Packaging compiler-based tools in a portable way

I’m building a tool that parses C and C++ codebases using the LLVM LibTooling API.

When a parser sees an include directive in a source file, it uses the include search paths of the clang compiler it was built on to find that header file. On NixOS, the default unwrapped clang compiler only has one include path, so the parser is unable to find common headers like iostream, cassert, and so on.

The fundamental problem is that there needs to be a way for the executable to find these headers at runtime, or regenerate them on its own. In addition, I’m trying to develop a solution that works across NixOS, mainstream Linux distributions, and macOS.

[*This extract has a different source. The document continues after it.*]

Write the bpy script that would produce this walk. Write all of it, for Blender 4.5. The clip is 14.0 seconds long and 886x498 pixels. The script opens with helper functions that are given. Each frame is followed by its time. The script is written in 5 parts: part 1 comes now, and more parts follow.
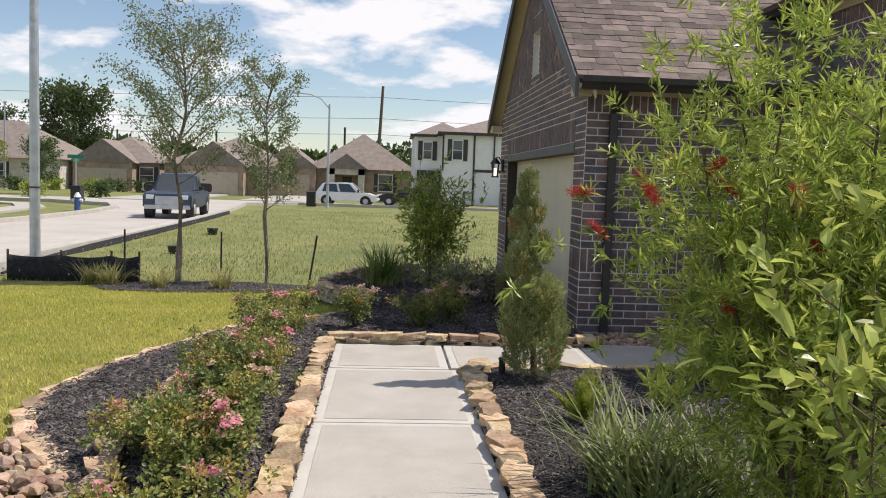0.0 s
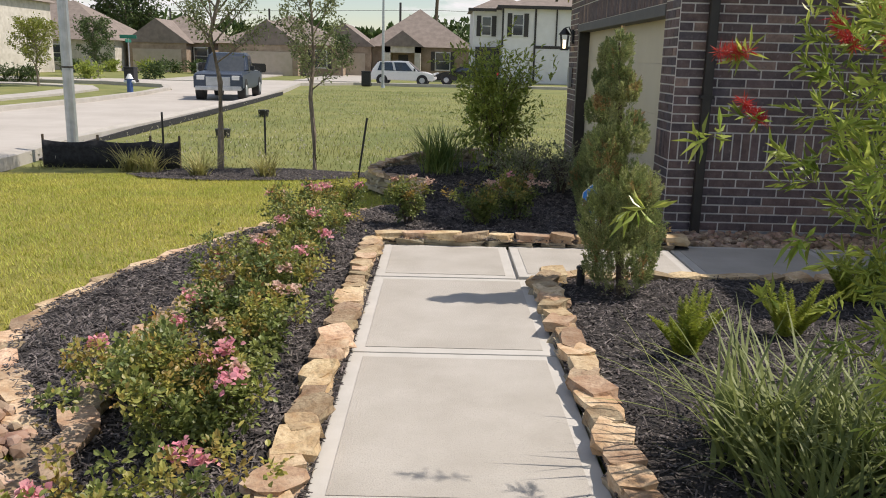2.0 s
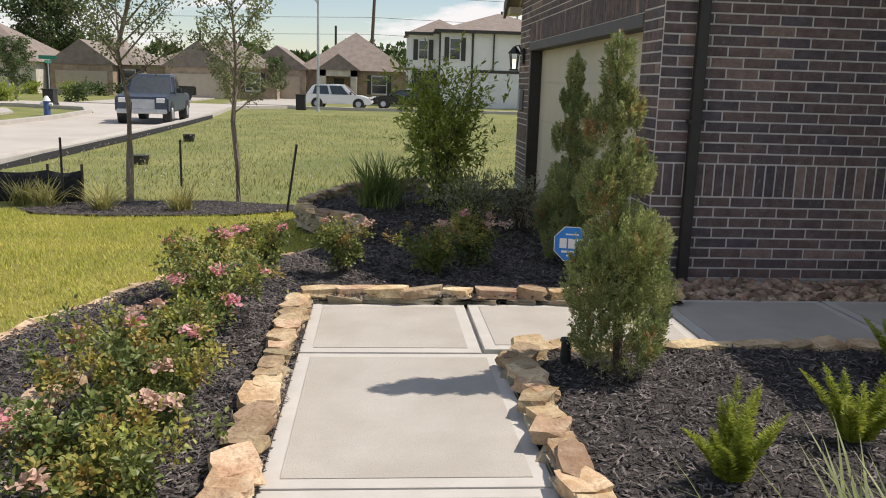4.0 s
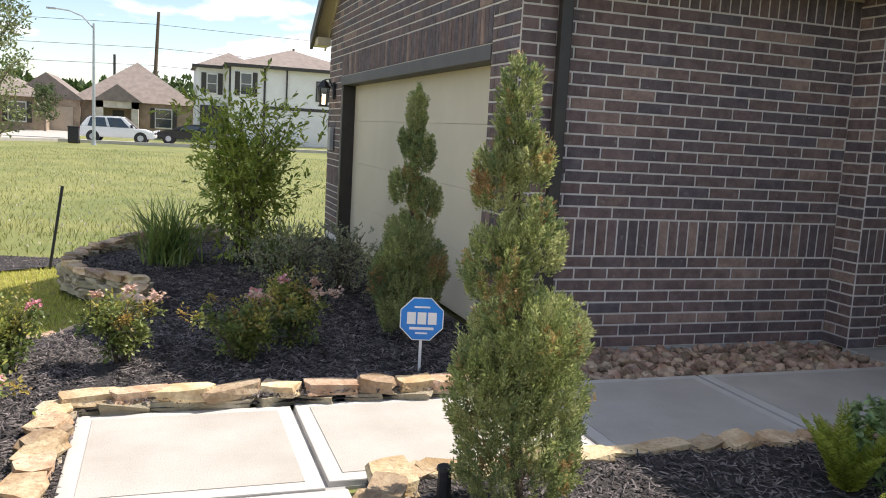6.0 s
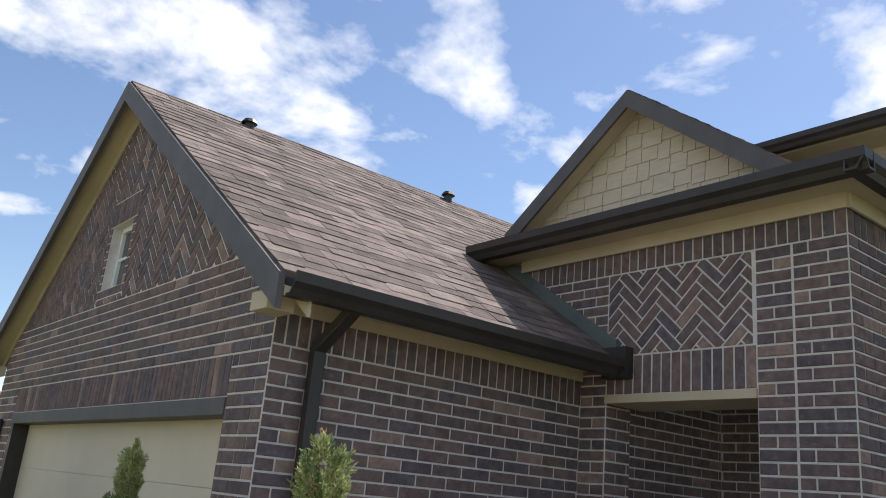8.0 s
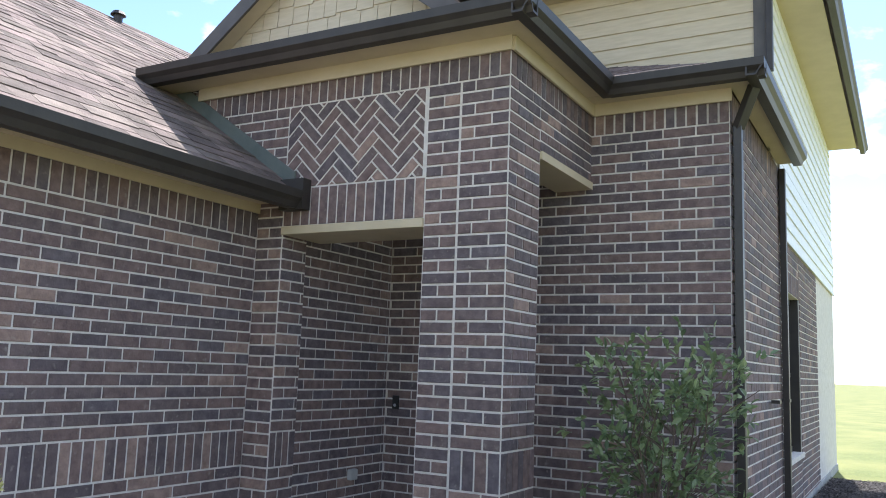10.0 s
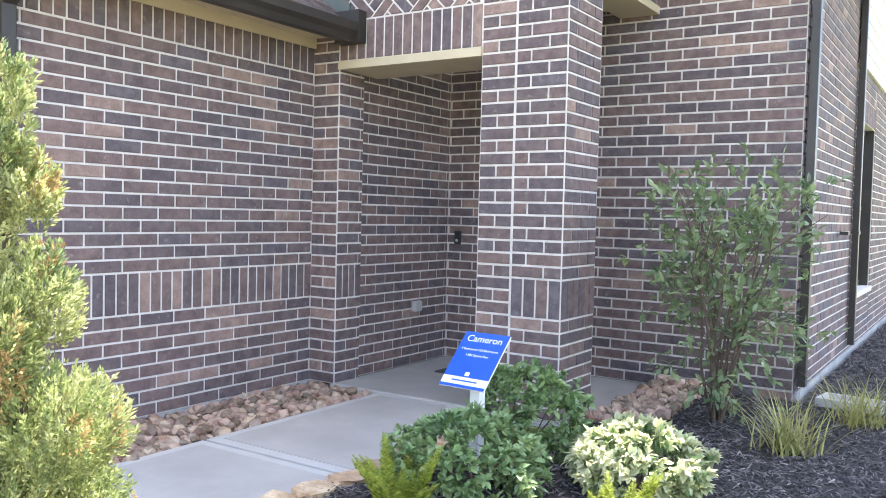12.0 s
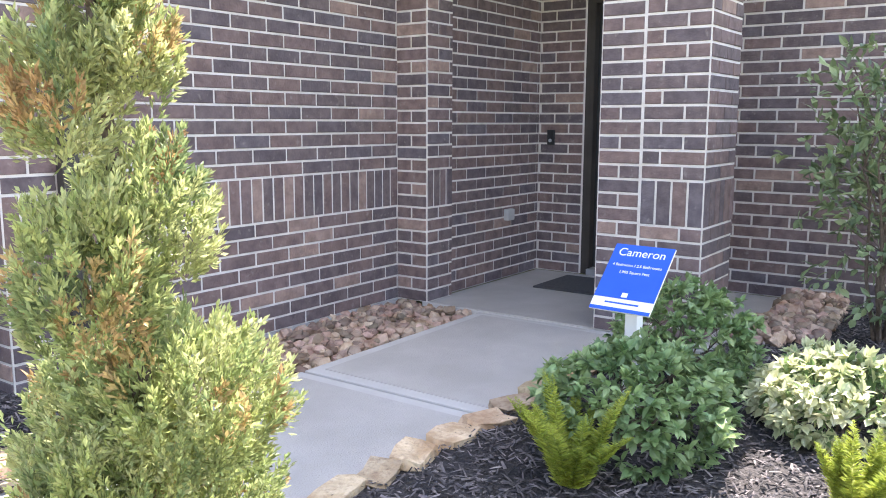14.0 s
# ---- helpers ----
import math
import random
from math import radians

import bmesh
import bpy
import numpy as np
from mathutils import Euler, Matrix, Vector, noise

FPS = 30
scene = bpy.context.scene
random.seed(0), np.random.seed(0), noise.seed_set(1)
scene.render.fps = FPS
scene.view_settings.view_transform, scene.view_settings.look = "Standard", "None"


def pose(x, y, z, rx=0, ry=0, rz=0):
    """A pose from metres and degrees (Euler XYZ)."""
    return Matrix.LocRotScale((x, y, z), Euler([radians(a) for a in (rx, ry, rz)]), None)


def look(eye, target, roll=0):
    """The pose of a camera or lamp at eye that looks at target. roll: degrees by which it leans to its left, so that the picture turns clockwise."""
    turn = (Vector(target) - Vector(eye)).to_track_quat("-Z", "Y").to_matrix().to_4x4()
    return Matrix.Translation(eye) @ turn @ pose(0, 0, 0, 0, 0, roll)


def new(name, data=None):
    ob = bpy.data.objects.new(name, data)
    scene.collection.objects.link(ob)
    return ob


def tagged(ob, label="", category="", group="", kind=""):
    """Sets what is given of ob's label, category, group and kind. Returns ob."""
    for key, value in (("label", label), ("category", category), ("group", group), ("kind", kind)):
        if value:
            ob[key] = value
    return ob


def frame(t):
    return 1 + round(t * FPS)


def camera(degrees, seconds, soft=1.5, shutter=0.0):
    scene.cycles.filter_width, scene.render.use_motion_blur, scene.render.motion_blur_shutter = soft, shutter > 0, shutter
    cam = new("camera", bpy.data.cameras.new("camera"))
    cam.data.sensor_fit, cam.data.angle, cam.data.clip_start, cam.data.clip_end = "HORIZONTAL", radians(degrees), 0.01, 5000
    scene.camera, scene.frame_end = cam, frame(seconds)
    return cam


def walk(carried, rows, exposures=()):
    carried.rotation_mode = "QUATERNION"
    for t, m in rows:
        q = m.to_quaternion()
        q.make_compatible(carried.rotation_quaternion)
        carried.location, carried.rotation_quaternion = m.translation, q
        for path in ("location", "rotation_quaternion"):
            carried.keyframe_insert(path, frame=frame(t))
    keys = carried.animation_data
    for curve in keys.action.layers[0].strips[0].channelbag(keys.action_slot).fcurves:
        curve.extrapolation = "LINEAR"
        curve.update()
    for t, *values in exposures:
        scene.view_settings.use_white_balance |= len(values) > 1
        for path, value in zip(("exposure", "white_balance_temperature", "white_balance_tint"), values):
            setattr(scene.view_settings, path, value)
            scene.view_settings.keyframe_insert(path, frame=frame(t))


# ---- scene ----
cam = camera(56.1, 14.0, soft=1.0)
PATH = [
    (0, (0.24, 0.213, 1.558), (0.382, 2.201, 1.396), 2.0),
    (0.5, (0.238, 0.448, 1.55), (0.404, 2.432, 1.354), 1.7),
    (1, (0.323, 0.74, 1.536), (0.454, 2.718, 1.268), 0.6),
    (1.5, (0.34, 1.057, 1.547), (0.368, 3.029, 1.213), 0.8),
    (2, (0.261, 1.365, 1.498), (0.271, 3.315, 1.05), 1.4),
    (2.5, (0.23, 1.718, 1.445), (0.154, 3.652, 0.942), 0.6),
    (3, (0.219, 2.04, 1.457), (0.174, 3.981, 0.98), 1.2),
    (3.2, (0.208, 2.159, 1.442), (0.266, 4.109, 1.0), 2.3),
    (5.3, (0.272, 3.54, 1.433), (0.461, 5.498, 1.071), 1.5),
    (5.5, (0.257, 3.655, 1.43), (0.454, 5.614, 1.079), 1.6),
    (6, (0.186, 3.926, 1.42), (0.826, 5.8, 1.142), 3.3),
    (6.5, (0.181, 4.183, 1.43), (0.979, 6.011, 1.272), 3.0),
    (7, (0.187, 4.395, 1.44), (1.001, 6.22, 1.534), 3.4),
    (7.5, (0.082, 4.532, 1.489), (1.043, 6.248, 1.851), 3.9),
    (8, (0.079, 4.577, 1.552), (1.27, 6.076, 2.129), 5.3),
    (8.5, (0.107, 4.557, 1.566), (1.51, 5.807, 2.251), 5.1),
    (9, (0.141, 4.572, 1.527), (1.725, 5.616, 2.158), 3.7),
    (9.2, (0.174, 4.576, 1.504), (1.813, 5.573, 2.069), 3.1),
    (11.3, (0.227, 4.56, 1.311), (1.913, 5.635, 1.293), 1.5),
    (11.5, (0.224, 4.561, 1.307), (1.906, 5.642, 1.268), 1.5),
    (12, (0.23, 4.569, 1.303), (1.901, 5.664, 1.218), 1.4),
    (12.5, (0.243, 4.6, 1.296), (1.903, 5.709, 1.179), 1.3),
    (13, (0.34, 4.764, 1.253), (1.963, 5.906, 1.004), 0.6),
    (13.5, (0.505, 5.042, 1.247), (2.112, 6.201, 0.977), 0.5),
    (14, (0.558, 5.362, 1.219), (2.17, 6.507, 0.914), 0.2),
]
walk(cam, [(t, look(eye, target, roll)) for t, eye, target, roll in PATH],
     exposures=[(0, 0.15, 6700, 14), (3, 0.05, 6900, 14), (5.3, 0.36, 6900, 14), (6, 0.72, 6700, 14), (6.5, 1.1, 6600, 13), (7, 1.05, 6500, 13), (8, 0.38, 6400, 13), (9, 0.38, 6000, 11), (9.2, 0.45, 6000, 11), (11.3, 2.55, 6250, 15), (12.5, 2.52, 6350, 16), (14, 2.45, 6450, 18)])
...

Here are the approaches I have thought of to solve this problem:

  1. Wrap the executable, as is done in the NixOS ccls package definition. ccls can take in a list of include paths on the command line, so we pass it in the paths to stdenv’s libc and C++ standard library to create a wrapped executable. I don’t like this situation as it requires wrapping, I’d prefer a solution with the minimum amount of extra work required
  2. Compiling standard library headers into the executable, then dumping them to a directory at runtime and using that as the system include path. This solution would be ideal as it produces a self-contained binary, however on NixOS the clang compiler is missing the include paths to the C++ standard library and also libc. Therefore I’d need to compile all of those headers into my executable which seems excessive and may break when parsing packages that use an alternate libc or libc++. This will also be platform specific, as macOS does not use glibc like NixOS for examble.
  3. Something I’m missing?

I’m curious to hear if someone else has faced this problem or if anyone has ideas on how to approach it.

Thanks!

Hi. Yesterday I posted a similar question Developing clang tools within nix-shell. How to wrap the program within a nix shell?.